While, the argument to let go experienced and achieved civil servants on attaining retirement age holds water in Ghana with rising youth and graduate unemployment, we should also avert our minds to the fact that experience and competence count in turning around the fortunes of every organisation. Civil and public services are critical government establishments that may have to retain competent and experienced workers beyond their retirement ages from time to time for positive transformation. This has legal backing in Ghana’s 1992 Constitution as Amended in 1996 to add article 199(4) where its framers foresaw that public officers who get retired, after attaining the age of 60years may be engaged for a limited period of not more than two (2) years at a time but not exceeding five (5) years in all. Indeed, it will be a great disservice to Mother Ghana to retire her jewels who brace the storms to innovatively revamp institutions and steer them to greater heights of performance for the simplistic reason of such individuals attaining the retirement age of 60 years.

It is key to note that the shout to not retain civil and public servants beyond their retirement ages is not unique to Ghana. Other countries have grappled with this issue and have overtime developed various strategies to deal with it. In some countries, civil and public servants who reached retirement age are on records to have been given the option to either work on a contract or part-time basis. This allows for such rare breed of workers to continue contribute their expertise to nation building while helping mentor the younger generation that joins the workforce as role models. Based on the supreme law of Ghana, the 1992 Constitution, employers (i.e. both Government and private sector) are to terminate the employment of workers once they reach retirement age unless contract extension is offered the employee with clearly stated conditions of service. Additionally, Ghana’s Pension Act of 2008 (Act 766) sets out the framework for the management of pensions in the country. The law stipulates that a worker who reaches the retirement age of 60 is entitled to receive pension benefits. Clearly, the decision to retain civil and public servants beyond retirement age in the past was purely based on competencies and one’s ability to keep contributing to nation building. However, such decisions were not automatic but were made on a case-by-case basis based on numerous factors.
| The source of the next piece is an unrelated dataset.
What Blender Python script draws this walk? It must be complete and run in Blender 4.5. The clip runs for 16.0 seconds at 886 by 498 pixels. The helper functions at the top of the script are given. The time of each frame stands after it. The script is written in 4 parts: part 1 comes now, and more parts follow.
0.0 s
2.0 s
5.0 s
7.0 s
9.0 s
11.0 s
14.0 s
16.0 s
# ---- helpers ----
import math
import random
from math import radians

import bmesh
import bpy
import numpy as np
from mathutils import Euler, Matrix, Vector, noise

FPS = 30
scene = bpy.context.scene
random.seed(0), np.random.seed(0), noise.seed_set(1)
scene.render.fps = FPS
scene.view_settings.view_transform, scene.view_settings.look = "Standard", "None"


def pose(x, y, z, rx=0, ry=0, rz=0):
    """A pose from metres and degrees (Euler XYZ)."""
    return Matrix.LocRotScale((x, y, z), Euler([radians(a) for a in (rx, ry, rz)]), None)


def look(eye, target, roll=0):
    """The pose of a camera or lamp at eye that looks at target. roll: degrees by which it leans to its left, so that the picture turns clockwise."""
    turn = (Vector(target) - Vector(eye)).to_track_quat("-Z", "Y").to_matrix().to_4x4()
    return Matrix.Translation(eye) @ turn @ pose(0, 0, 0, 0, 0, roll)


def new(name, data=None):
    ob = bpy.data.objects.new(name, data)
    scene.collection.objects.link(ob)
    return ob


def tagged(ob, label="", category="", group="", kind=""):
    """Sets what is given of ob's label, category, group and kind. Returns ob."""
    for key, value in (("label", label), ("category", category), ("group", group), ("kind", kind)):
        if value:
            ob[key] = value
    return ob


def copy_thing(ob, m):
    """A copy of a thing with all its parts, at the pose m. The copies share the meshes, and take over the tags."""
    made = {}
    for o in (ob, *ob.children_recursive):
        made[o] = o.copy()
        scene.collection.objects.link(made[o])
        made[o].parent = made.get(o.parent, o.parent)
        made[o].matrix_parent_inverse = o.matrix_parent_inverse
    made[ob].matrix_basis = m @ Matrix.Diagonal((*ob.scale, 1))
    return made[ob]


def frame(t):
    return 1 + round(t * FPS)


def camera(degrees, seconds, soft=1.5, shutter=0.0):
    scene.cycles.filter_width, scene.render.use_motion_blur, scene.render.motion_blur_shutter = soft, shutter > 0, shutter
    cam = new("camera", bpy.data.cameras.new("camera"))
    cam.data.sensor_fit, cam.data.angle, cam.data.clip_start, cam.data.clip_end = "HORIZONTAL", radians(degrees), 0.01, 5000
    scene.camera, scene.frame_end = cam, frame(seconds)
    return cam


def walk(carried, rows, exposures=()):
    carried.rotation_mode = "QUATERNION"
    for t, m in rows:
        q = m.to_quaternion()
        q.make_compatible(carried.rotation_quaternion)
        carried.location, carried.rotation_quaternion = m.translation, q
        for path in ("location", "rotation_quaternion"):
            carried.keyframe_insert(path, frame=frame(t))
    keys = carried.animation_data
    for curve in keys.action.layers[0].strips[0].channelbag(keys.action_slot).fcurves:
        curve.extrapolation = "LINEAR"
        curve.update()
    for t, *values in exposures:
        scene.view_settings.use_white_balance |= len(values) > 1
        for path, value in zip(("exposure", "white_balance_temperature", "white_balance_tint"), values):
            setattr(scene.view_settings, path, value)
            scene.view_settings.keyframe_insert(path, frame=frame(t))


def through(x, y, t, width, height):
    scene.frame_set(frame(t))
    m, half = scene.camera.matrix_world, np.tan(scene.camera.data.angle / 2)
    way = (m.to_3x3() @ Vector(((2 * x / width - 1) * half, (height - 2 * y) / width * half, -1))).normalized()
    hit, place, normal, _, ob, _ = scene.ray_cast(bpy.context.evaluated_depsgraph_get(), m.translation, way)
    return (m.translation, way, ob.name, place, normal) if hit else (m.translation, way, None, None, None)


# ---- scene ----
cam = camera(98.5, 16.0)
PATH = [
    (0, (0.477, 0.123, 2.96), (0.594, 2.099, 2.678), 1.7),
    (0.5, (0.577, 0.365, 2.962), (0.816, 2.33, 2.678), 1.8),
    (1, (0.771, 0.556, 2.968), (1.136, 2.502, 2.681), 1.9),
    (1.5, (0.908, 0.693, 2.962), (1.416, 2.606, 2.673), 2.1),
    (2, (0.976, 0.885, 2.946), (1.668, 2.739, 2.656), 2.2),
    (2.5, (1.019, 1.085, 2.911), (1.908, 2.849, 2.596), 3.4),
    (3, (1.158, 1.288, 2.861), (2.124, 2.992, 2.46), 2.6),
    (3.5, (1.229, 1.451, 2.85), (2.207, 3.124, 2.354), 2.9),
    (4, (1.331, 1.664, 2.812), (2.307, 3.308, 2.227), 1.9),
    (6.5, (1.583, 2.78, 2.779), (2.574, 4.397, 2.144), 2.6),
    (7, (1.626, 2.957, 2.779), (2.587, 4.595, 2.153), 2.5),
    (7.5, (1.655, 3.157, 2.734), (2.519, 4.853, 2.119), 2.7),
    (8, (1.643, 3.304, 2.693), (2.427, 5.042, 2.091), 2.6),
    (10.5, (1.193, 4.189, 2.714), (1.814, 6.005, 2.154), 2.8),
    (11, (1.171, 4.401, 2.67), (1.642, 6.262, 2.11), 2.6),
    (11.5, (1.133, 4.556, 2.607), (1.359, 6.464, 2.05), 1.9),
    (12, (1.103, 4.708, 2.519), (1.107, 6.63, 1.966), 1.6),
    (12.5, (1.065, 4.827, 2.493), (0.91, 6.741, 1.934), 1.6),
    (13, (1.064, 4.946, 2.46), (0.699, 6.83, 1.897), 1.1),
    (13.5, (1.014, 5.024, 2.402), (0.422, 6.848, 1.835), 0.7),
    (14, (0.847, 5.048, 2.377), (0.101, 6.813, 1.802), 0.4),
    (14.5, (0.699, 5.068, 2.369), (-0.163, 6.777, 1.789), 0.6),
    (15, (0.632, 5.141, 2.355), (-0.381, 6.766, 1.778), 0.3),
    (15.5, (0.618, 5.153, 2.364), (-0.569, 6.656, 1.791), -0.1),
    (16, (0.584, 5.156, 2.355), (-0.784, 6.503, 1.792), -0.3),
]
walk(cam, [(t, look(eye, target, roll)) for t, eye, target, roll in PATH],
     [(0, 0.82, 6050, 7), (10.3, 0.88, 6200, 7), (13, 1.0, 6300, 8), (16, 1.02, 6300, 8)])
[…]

Drawing on case studies from other countries in Africa and across the globe, it is clear that several strategies have been used to deal with the issue of retaining civil and public servants beyond their retirement age. Specifically, in South Africa, the government introduced a policy allowing public servants to work up to the age of 65, provided they meet certain performance criteria. The idea behind this policy is to retain experienced and competent workers who can continue contribute to the public service. Similarly, in Nigeria, the government recently approved the extension of service for some professors in public universities who were to retire at age 70 according to 2018 Revised Edition of the National Universities Commission (NUC) Act. Section 4(1)(a)(ii). This decision was made to allow the professors to continue their research and mentoring of younger academics, and to ensure that the universities benefit from their vast experience and knowledge. In developed countries like United State of America (USA) and the United Kingdom (UK), the issue of retaining civil servants beyond retirement age has also been widely and wildly discussed. In the USA, there is no mandatory retirement age for federal employees, but some agencies have set an age limit of 70. The UK has a mandatory retirement age of 65 for most civil servants, but this was abolished in 2011 for some workers in recognition of the value of retaining experienced and skilled workers (Repeal of Retirement Age Provisions, Regulations 2011).
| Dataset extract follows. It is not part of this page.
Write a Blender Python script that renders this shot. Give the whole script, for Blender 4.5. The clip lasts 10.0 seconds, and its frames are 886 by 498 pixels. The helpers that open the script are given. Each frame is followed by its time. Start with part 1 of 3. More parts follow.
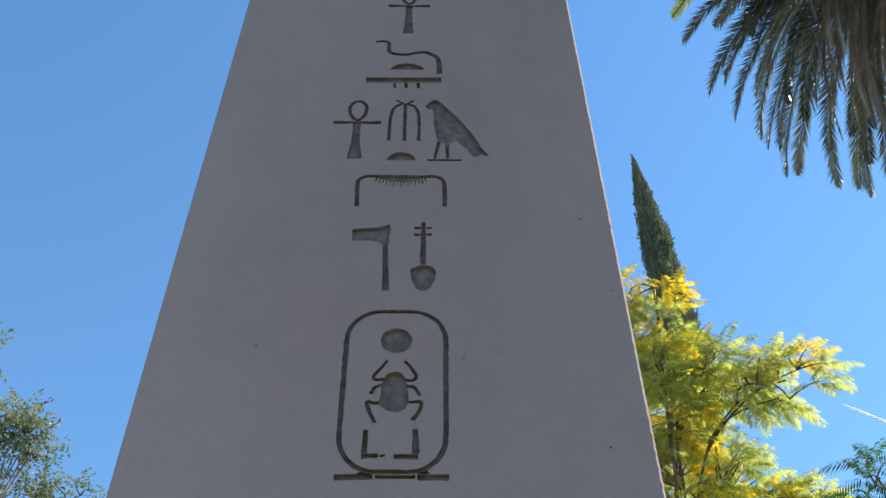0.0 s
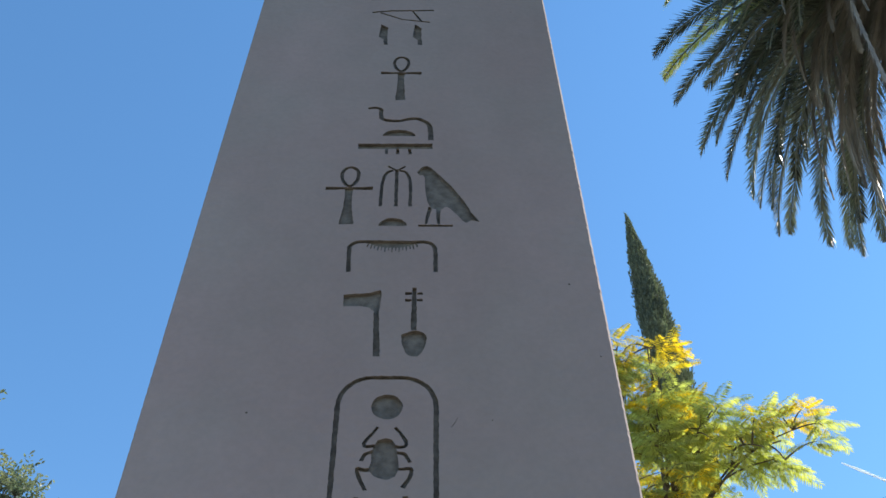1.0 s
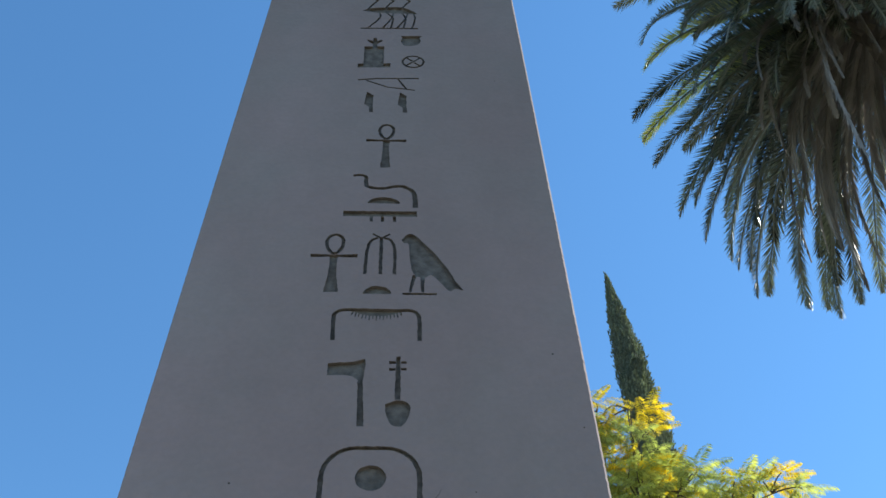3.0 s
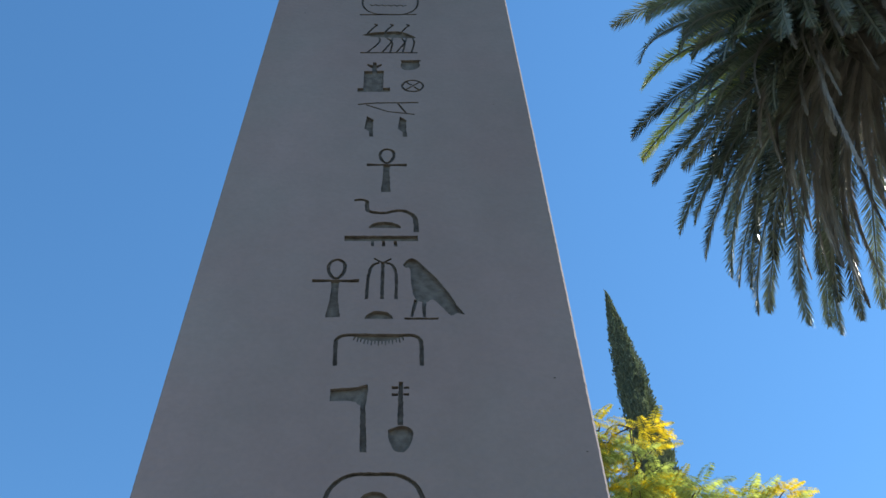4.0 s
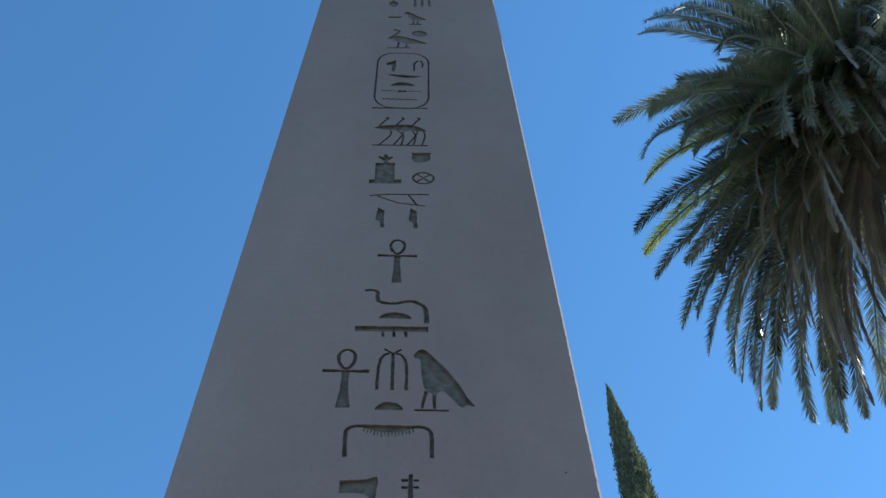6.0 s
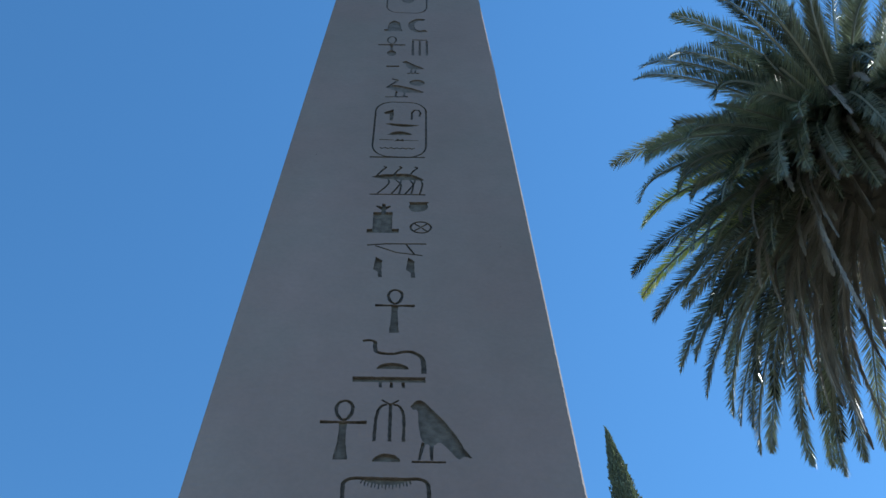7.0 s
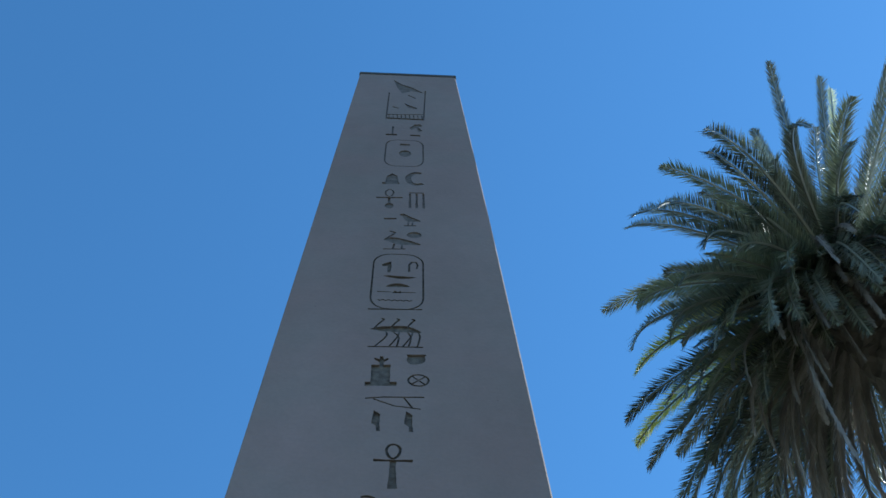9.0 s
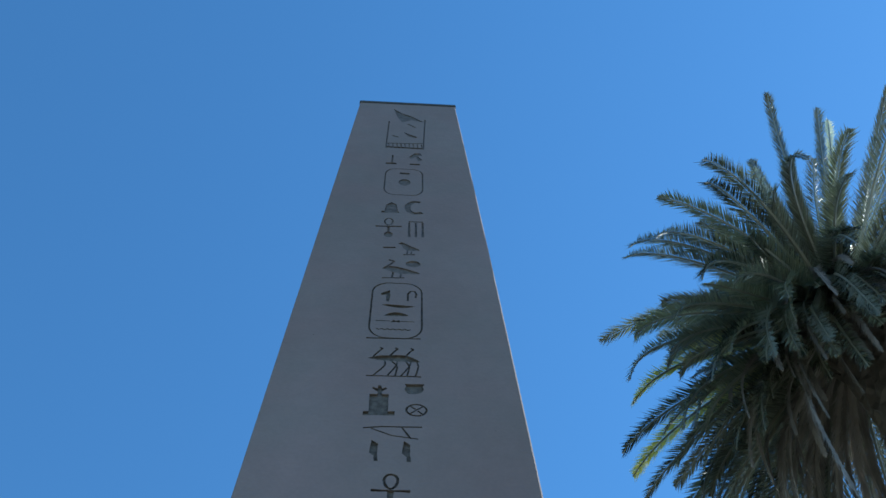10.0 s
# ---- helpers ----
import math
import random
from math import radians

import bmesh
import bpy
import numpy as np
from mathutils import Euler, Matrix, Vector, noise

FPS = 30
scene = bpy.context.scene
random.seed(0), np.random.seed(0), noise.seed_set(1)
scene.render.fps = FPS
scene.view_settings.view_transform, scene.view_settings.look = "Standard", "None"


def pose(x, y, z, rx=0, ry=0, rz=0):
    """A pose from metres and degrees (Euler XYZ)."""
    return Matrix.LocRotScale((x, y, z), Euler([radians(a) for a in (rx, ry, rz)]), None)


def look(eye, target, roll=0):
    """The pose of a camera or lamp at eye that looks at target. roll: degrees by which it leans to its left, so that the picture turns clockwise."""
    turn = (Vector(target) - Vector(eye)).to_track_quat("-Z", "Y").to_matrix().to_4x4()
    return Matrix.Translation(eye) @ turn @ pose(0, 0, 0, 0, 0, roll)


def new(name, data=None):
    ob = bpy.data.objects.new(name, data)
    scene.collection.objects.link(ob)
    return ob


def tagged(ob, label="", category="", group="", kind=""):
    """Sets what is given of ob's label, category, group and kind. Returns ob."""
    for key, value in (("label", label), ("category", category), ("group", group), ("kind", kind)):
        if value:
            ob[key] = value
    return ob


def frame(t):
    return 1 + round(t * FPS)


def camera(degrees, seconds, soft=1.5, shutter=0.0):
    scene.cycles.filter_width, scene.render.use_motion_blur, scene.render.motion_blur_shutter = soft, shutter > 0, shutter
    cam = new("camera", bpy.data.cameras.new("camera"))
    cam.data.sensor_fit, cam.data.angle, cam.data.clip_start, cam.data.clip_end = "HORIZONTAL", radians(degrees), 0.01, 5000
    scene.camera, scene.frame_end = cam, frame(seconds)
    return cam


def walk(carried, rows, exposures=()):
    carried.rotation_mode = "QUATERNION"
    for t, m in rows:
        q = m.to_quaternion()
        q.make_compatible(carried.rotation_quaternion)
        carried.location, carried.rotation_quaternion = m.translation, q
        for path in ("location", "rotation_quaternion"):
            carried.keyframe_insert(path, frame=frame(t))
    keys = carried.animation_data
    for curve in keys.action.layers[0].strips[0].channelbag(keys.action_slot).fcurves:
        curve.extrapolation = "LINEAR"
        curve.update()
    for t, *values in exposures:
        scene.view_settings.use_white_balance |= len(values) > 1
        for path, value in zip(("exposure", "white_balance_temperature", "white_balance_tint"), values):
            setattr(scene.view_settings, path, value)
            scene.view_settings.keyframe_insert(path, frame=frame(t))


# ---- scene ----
# ---- camera and its path: seconds, x, y, z, yaw, pitch, roll ----
cam = camera(43.68, 10.0, soft=1.5)
PATH = [
    (0, 0.192, 0.000, 1.600, -0.688, 44.995, 0.055),
    (0.5, 0.205, -0.013, 1.602, -0.702, 46.041, 0.187),
    (1, 0.204, -0.031, 1.599, -0.803, 47.976, 0.281),
    (1.5, 0.201, -0.032, 1.601, -1.358, 48.394, 0.194),
    (2, 0.199, -0.030, 1.605, -1.729, 48.871, 0.313),
    (2.5, 0.192, -0.048, 1.607, -1.933, 49.927, 0.541),
    (4, 0.185, -0.091, 1.612, -1.458, 51.821, 1.109),
    (4.5, 0.167, -0.087, 1.606, -1.658, 52.533, 1.007),
    (5, 0.155, -0.086, 1.604, -1.820, 55.106, 0.868),
    (5.5, 0.148, -0.088, 1.604, -2.160, 55.959, 0.614),
    (7, 0.150, -0.144, 1.599, -2.174, 58.586, 0.734),
    (7.5, 0.147, -0.161, 1.599, -1.972, 60.446, 1.036),
    (8, 0.136, -0.187, 1.583, -1.985, 63.324, 1.160),
    (8.5, 0.121, -0.200, 1.577, -2.274, 64.953, 1.104),
    (9, 0.117, -0.209, 1.572, -2.670, 65.931, 1.029),
    (9.5, 0.115, -0.219, 1.571, -3.057, 66.992, 0.979),
    (10, 0.110, -0.224, 1.564, -3.155, 67.333, 0.947),
]
EXPOSURES = [(0.0, 1.03, 7020, 9.5), (2.5, 0.86, 6700, 7), (5.5, 0.68, 6360, 5), (8.0, 0.59, 5900, 2), (10.0, 0.57, 5800, 1)]
walk(cam, [(t, pose(x, y, z, 90 + pitch, roll, yaw)) for t, x, y, z, yaw, pitch, roll in PATH], EXPOSURES)

# ---- world and sun ----
SUN_AZ, SUN_EL = 80.0, 42.0      # degrees clockwise from +y, degrees over the horizon
world = bpy.data.worlds.new("sky")
scene.world = world
world.use_nodes = True
wn = world.node_tree.nodes
sky = wn.new("ShaderNodeTexSky")
sky.sky_type = "NISHITA"
sky.sun_disc = False
sky.sun_elevation, sky.sun_rotation = radians(SUN_EL), radians(SUN_AZ)
sky.air_density, sky.dust_density, sky.ozone_density = 1.0, 0.04, 4.2
clear = wn.new("ShaderNodeHueSaturation")      # the deep clear blue of dry air
clear.inputs["Saturation"].default_value = 1.145
clear.inputs["Hue"].default_value = 0.4962
world.node_tree.links.new(sky.outputs["Color"], clear.inputs["Color"])
world.node_tree.links.new(clear.outputs["Color"], wn["Background"].inputs["Color"])
wn["Background"].inputs["Strength"].default_value = 0.147
sun_data = bpy.data.lights.new("sun", "SUN")
sun_data.energy, sun_data.angle, sun_data.color = 4.7, radians(0.53), (1.0, 0.95, 0.88)
sun = new("sun", sun_data)
to_sun = Vector((math.sin(radians(SUN_AZ)) * math.cos(radians(SUN_EL)),
                 math.cos(radians(SUN_AZ)) * math.cos(radians(SUN_EL)), math.sin(radians(SUN_EL))))
sun.matrix_world = look(to_sun * 60, (0, 0, 0))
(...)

In addition to labour policy considerations, there is an economic argument to be made too on the need to retain competent civil servants beyond the retirement age of 60. Experienced and competent civil servants possess a wealth of knowledge and institutional memory that are crucial to the success of government institutions. If these civil servants are forced to retire at age 60, the government may incur costs in recruiting and training new staff to fill their positions. This is particularly true in cases where the retiring civil servant is in a leadership position or has unique skills that are not readily available in the labour market. The cost of attracting, hiring, training and developing new staff can be significant and costly especially in these trying times that we have crisis at hand to navigate and stabilise our economy as opposed retaining experienced hands who know the ins and outs of their organisations. Furthermore, retaining experienced civil servants may lead to improved productivity and efficiency in government institutions. These men of steel have seen it all, horned their skills, paid the price for the prize, have scars to show for their sour smiles and with the right combinations of good heart, good hands and good heads can with ease solve many of the challenges that confront us as a people on cost-effective basis in the long run. In contrast, new employees regardless of how skilful they are need a learning curve to adapt to their environments and in the current circumstance that we find ourselves this may lower productivity and efficiency in at least the short term. Finally, retaining experienced civil and public servants may positively impact on the quality-of-service delivery. This may be the case because civil servants who have worked years in government institutions have social capital in the form of developed relationships and thus have deep understanding of the needs of the public they serve to then help government to effectively deliver on its mandate.

To have the best of both worlds, by smoothly absorbing Ghana’s  cherished youth into the civil and public services to allow them contribute their bid to Ghana’s socio-economic transformation without sacrificing the seasoned civil servants of sound minds and good health – can these hard questions be asked now?: (i) Is the time right for Ghana to comprehensively review her retirement age policy to reflect the realities of the time as had been done elsewhere? (ii) Does the nation want to vary the current truth that appointment to the senior hierarchy in the public service is through contracts, open tender or limited engagements? (iii) Are Ghanaians ready to amend the 1992 Constitution, which accepts non-uniformity in the mandatory retirement age of public servants? (iv) How best going forward can Ghanaians develop and implement an objective and robust performance evaluation criteria for individuals whose contracts get extended beyond the retirement age of 60? (v) Are there other ways to address youth unemployment as a major challenge, while still creating room to keep tapping the valuable skills and social capital possessed by civil servants post-retirement period? (vi) How long is it sufficient for engaged experienced retired civil servants to smoothly transfer skills for effective transition and succession in government institutions?

The bitter truth is that until Ghanaians creatively crack the above posed questions, it is evident  that contract extensions for seasoned civil servants will continue to be with us for a long time.